Luckily, ScanSoft has added some valuable features to speed up the overall process. You can now re-zone parts of a page on the fly, without the need to rescan it. A feature called IntelliTrain Proofing will apply a correction to the same errors throughout a document, minimising repetition. Context checking is now implemented, and whenever a suspect word is found you see it as it was scanned so you're able to dynamically verify it. Especially troublesome characters or symbols can be identified, and OmniPage Pro 12 can be trained to deal with them correctly in future. RealSpeak Text-to-Speech also refines the proofing process .
While OmniPage Pro has always been targeted at the higher end of the market, there are plenty of enhancements in version 12 to attract potential enterprise customers. A new network install provision makes deployment of OmniPage Pro 12 easier for system administrators. There's also a new volume seat pricing structure for network customers. ODMA connectivity is supported, making it easier to integrate OmniPage Pro 12 with corporate document management systems. ScanSoft has even provided OLE hooks, for developers to complete the relatively simple task of integrating OmniPage Pro 12 with enterprise applications.

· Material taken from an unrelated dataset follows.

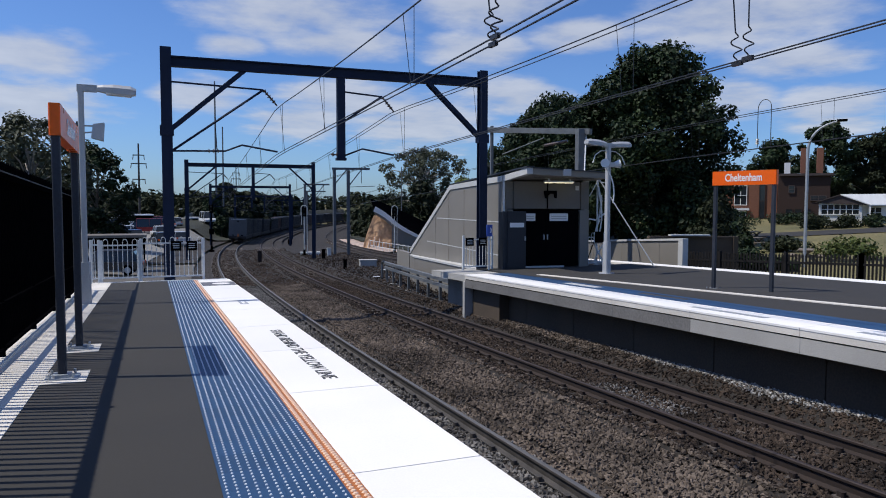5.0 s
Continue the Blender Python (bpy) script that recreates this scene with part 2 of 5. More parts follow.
DARK_TIMBER = material("dark_timber", (0.045, 0.042, 0.04), 0.9, fine=14, broad=2, vary=0.3, bump=0.4)
WIRE = material("wire", (0.03, 0.03, 0.034), 0.5, metal=0.3, fine=20, vary=0.2, bump=0)
INSULATOR = material("insulator", (0.1, 0.07, 0.06), 0.3, fine=20, vary=0.2, bump=0)
LAMP_GREY = material("lamp_grey", (0.42, 0.43, 0.44), 0.45, fine=30, vary=0.1, bump=0.03)
BLUE_SIGN = material("blue_sign", (0.02, 0.06, 0.3), 0.4, fine=20, vary=0.1, bump=0)
GLASS = glass("dark_glass")
TUBE = glow("tube_light", (1.0, 0.9, 0.6), 1.2)


# ---- mesh building ----
class Mesh:
    def __init__(self):
        self.v, self.f = [], []

    def add(self, verts, faces):
        o = len(self.v)
        self.v.extend(tuple(p) for p in verts)
        self.f.extend(tuple(i + o for i in f) for f in faces)
        return self

    def box(self, x0, x1, y0, y1, z0, z1, g=0.0, m=None, bev=0.0):
        """A box; g tilts it down along y; bev cuts its four upright edges."""
        if bev:
            ring = [(x0 + bev, y0), (x1 - bev, y0), (x1, y0 + bev), (x1, y1 - bev), (x1 - bev, y1), (x0 + bev, y1), (x0, y1 - bev), (x0, y0 + bev)]
        else:
            ring = [(x0, y0), (x1, y0), (x1, y1), (x0, y1)]
        k = len(ring)
        vs = [Vector((x, y, z - g * y)) for z in (z0, z1) for x, y in ring]
        if m is not None:
            vs = [m @ p for p in vs]
        return self.add(vs, [tuple(range(k))[::-1], tuple(range(k, 2 * k))] + [(i, (i + 1) % k, k + (i + 1) % k, k + i) for i in range(k)])

    def tube(self, pts, r, n=8, r2=None, cap=True):
        """A round bar through pts; r to r2 is its taper."""
        pts = [Vector(p) for p in pts]
        vs, fs = [], []
        for i, p in enumerate(pts):
            d = (pts[min(i + 1, len(pts) - 1)] - pts[max(i - 1, 0)]).normalized()
            a = d.cross(Vector((0, 0, 1)) if abs(d.z) < 0.95 else Vector((1, 0, 0))).normalized()
            b = d.cross(a)
            rr = r if r2 is None else r + (r2 - r) * i / (len(pts) - 1)
            for k in range(n):
                t = 2 * math.pi * k / n
                vs.append(p + (a * math.cos(t) + b * math.sin(t)) * rr)
        for i in range(len(pts) - 1):
            for k in range(n):
                fs.append((i * n + k, i * n + (k + 1) % n, (i + 1) * n + (k + 1) % n, (i + 1) * n + k))
        if cap:
            fs += [tuple(range(n)), tuple(range((len(pts) - 1) * n, len(pts) * n))[::-1]]
        return self.add(vs, fs)

    def bar(self, a, b, w, h, up=(0, 0, 1)):
        """A square bar from a to b, w wide and h high."""
        a, b = Vector(a), Vector(b)
        d = (b - a).normalized()
        s = d.cross(Vector(up)).normalized() * (w / 2)
        u = s.cross(d).normalized() * (h / 2)
        return self.add([q + i * s + j * u for q in (a, b) for i, j in ((-1, -1), (1, -1), (1, 1), (-1, 1))],
                        [(3, 2, 1, 0), (4, 5, 6, 7), (0, 1, 5, 4), (1, 2, 6, 5), (2, 3, 7, 6), (3, 0, 4, 7)])

    def sweep(self, path, profile, closed=True):
        """profile: (side, up) points carried along path, rows of (place, heading angle)."""
        k = len(profile)
        vs = []
        for p, th in path:
            for a, h in profile:
                vs.append((p[0] + a * math.cos(th), p[1] - a * math.sin(th), p[2] + h))
        fs = []
        for i in range(len(path) - 1):
            for j in range(k if closed else k - 1):
                fs.append((i * k + j, i * k + (j + 1) % k, (i + 1) * k + (j + 1) % k, (i + 1) * k + j))
        if closed:
            fs += [tuple(range(k))[::-1], tuple(range((len(path) - 1) * k, len(path) * k))]
        return self.add(vs, fs)

    def prism(self, ring, z0, z1):
        k = len(ring)
        return self.add([(*p, z) for z in (z0, z1) for p in ring], [tuple(range(k))[::-1], tuple(range(k, 2 * k))] + [(i, (i + 1) % k, k + (i + 1) % k, k + i) for i in range(k)])

    def data(self, name, mat, smooth=False):
        me = bpy.data.meshes.new(name)
        me.from_pydata(self.v, [], self.f)
        me.validate()
        bm = bmesh.new()
        bm.from_mesh(me)
        bmesh.ops.recalc_face_normals(bm, faces=bm.faces)
        bm.to_mesh(me)
        bm.free()
        if mat:
            me.materials.append(mat)
        if smooth:
            me.polygons.foreach_set("use_smooth", [True] * len(me.polygons))
        return me


def part(name, mesh, mat, parent=None, label="", smooth=False, m=None):
    ob = new(name, mesh if isinstance(mesh, bpy.types.Mesh) else mesh.data(name, mat, smooth))
    ob.parent = parent
    if m is not None:
        ob.matrix_local = m
    return tagged(ob, label)


def thing(name, m, label, category, group="", kind=""):
    ob = new(name)
    ob.empty_display_size = 0.2
    ob.matrix_world = m
    return tagged(ob, label, category, group, kind)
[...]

All these improvements mean that OmniPage Pro 12 Office is an impressive and significant addition to the long OmniPage ancestral line. Much less expensive alternatives like ABBYY FineReader 6 were beginning to make older OmniPage versions look very ordinary, but OmniPage Pro 12 has built on its strengths and added carefully targeted new features to make it a package to be reckoned with. The retail box price remains an astonishing £369, but remember that you can upgrade from any OCR package (say, the one bundled with your scanner) for the considerably discounted price of £130.
By Ian Burley
SPECIFICATIONS:
Pentium or higher, 64MB of RAM, 110MB of hard disk space, TWAIN-compatible scanner, Windows 98 SE, ME, NT 4 (SP 6), 2000 or XP.